I’ve lost enough loved ones before their time to understand what a luxury it is to reach my middle age—a stage when I can still be someone’s little beloved while also having little beloveds, when I can have friends both 30 years younger and 30 years older, when I can mentor while still being mentored. The world was denied an Edie or a Marilyn in their middle years, when they mght have ripened into women as willing to share what they saw as to be seen. But when we regard the radiance now emanating from Cindy Sherman or Dolly Parton-—from all those women who burn ever-brighter because they keep growing, keep blooming—I know I finally may be of use to myself and others. And if the lives of women like Julia Child, Madeline L’Engle, Kael, Mae West (who was 40 when she first began starring in Hollywood films) and MFK Fisher are any indication, the deepest happiness is yet to come.
I’m even old enough now to say thank you for that fact. And the best way I can do that is to articulate my now-even-broader views in a venue that is solely mine. I’m dismayed by how we writers keep giving away our best milk to social-networking or media empires who treat us like un-unionized scabs. I’m tired of bemoaning how some of the best US-made films don’t get adequate distribution. I’m more interested now in giving such projects, as well as myself, a fair shake. It’s time to sort out better venues for ourselves, which is why I actually created this website myself, with the help of myriad lovely and ingenious friends. (All mistakes and transgressions should of course be attributed to me.)

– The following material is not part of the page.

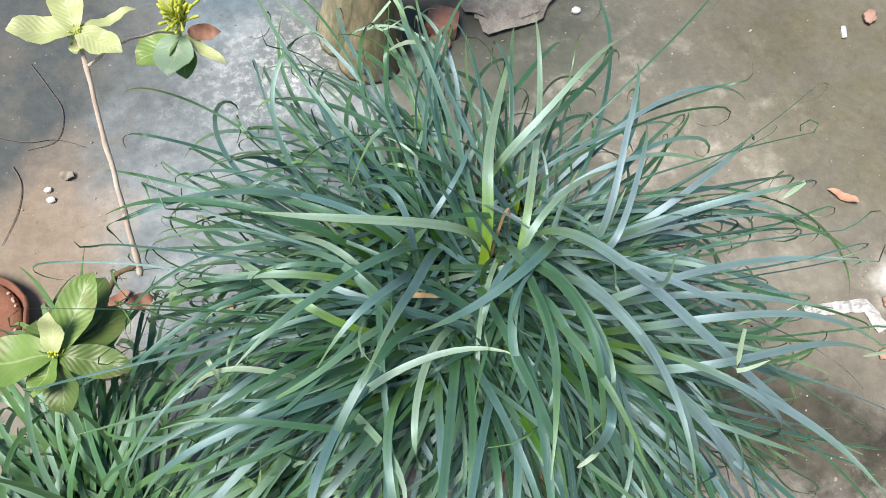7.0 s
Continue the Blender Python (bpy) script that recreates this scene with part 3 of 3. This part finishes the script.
strap(0.01134, (-0.072, 0.834, 0.4), (-0.083, 0.787, 0.491), (-0.085, 0.688, 0.606), (-0.124, 0.708, 0.742), (-0.217, 0.628, 0.643))
strap(0.01344, (-0.015, 0.804, 0.4), (-0.047, 0.805, 0.528), (-0.076, 0.725, 0.597), (-0.115, 0.67, 0.683), more=0.12)
strap(0.01176, (-0.086, 0.686, 0.399), (-0.165, 0.65, 0.489), (-0.235, 0.619, 0.634), (-0.385, 0.5, 0.587), (-0.448, 0.459, 0.49))
strap(0.00756, (-0.096, 0.767, 0.396), (-0.11, 0.779, 0.443), (-0.291, 0.817, 0.69), (-0.115, 0.724, 0.605), (-0.125, 0.649, 0.556))
strap(0.00504, (-0.037, 0.736, 0.4), (-0.073, 0.734, 0.459), (0.026, 0.752, 0.655), (-0.246, 0.691, 0.616), (-0.151, 0.613, 0.647), curl=0.7)
strap(0.01176, (0.115, 0.807, 0.4), (0.106, 0.718, 0.697), (0.01, 0.673, 0.698), (-0.019, 0.659, 0.622), (-0.114, 0.633, 0.683))
strap(0.01176, (-0.06, 0.693, 0.399), (-0.06, 0.692, 0.456), (-0.088, 0.684, 0.682), (-0.169, 0.627, 0.661), (-0.223, 0.542, 0.61), more=0.1)
strap(0.01344, (-0.062, 0.657, 0.4), (-0.086, 0.634, 0.453), (-0.111, 0.61, 0.571), (-0.17, 0.558, 0.566), (-0.231, 0.511, 0.56), more=0.1)
strap(0.0126, (-0.081, 0.678, 0.399), (-0.12, 0.659, 0.493), (-0.143, 0.65, 0.624), (-0.251, 0.548, 0.646), (-0.258, 0.443, 0.636))
strap(0.01008, (-0.034, 0.688, 0.4), (-0.05, 0.697, 0.468), (-0.058, 0.657, 0.523), (-0.027, 0.652, 0.59), (-0.134, 0.702, 0.658), (-0.157, 0.455, 0.618), (-0.119, 0.514, 0.61), skin=blade_fresh, curl=0.8)
strap(0.01008, (-0.089, 0.706, 0.4), (-0.178, 0.658, 0.453), (-0.298, 0.639, 0.523), (-0.133, 0.58, 0.588), (-0.153, 0.477, 0.594), skin=blade_fresh, more=0.04)
strap(0.01008, (-0.066, 0.661, 0.397), (-0.104, 0.633, 0.464), (-0.222, 0.578, 0.712), (-0.135, 0.443, 0.586), (-0.177, 0.383, 0.495), more=0.06)
strap(0.01176, (-0.017, 0.699, 0.4), (-0.051, 0.661, 0.534), (-0.067, 0.624, 0.545), (-0.123, 0.436, 0.706), (-0.156, 0.389, 0.582), more=0.05)
strap(0.01008, (-0.047, 0.656, 0.397), (-0.092, 0.627, 0.5), (-0.101, 0.582, 0.591), (-0.096, 0.445, 0.535), (-0.15, 0.375, 0.529), more=0.08)
strap(0.01092, (0.096, 0.766, 0.401), (0.124, 0.762, 0.516), (0.111, 0.767, 0.556), (-0.062, 0.683, 0.728), (-0.033, 0.614, 0.624), curl=0.85)
strap(0.01008, (0.007, 0.628, 0.4), (-0.008, 0.607, 0.521), (-0.04, 0.571, 0.586), (-0.09, 0.461, 0.618), more=0.14)
strap(0.01008, (-0.016, 0.688, 0.4), (-0.06, 0.663, 0.507), (-0.018, 0.633, 0.547), (-0.094, 0.468, 0.663), (-0.095, 0.428, 0.553))
strap(0.0084, (0.021, 0.732, 0.397), (-0.013, 0.737, 0.515), (0.009, 0.822, 0.74), (0.097, 0.476, 0.697), (-0.06, 0.513, 0.628), curl=0.8)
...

I suspect I always will write most about film as it’s my truest and first love. But as big screens get smaller and small screens get bigger, as the distribution of everything cultural turns on its head and in its grave, and as the world itself gets quieter and noisier and smaller and bigger and more complex and simpler, I also am moving into writing about everything that sparks me about the human condition—from all aspects of popular culture to what I overhear to what I eat to what I channel.
Middle age, as all of our spiritual grandparents have shown us by example, invites us to build upon the foundation we’ve already established with an informed liberation. It’s about time I built this room of my own.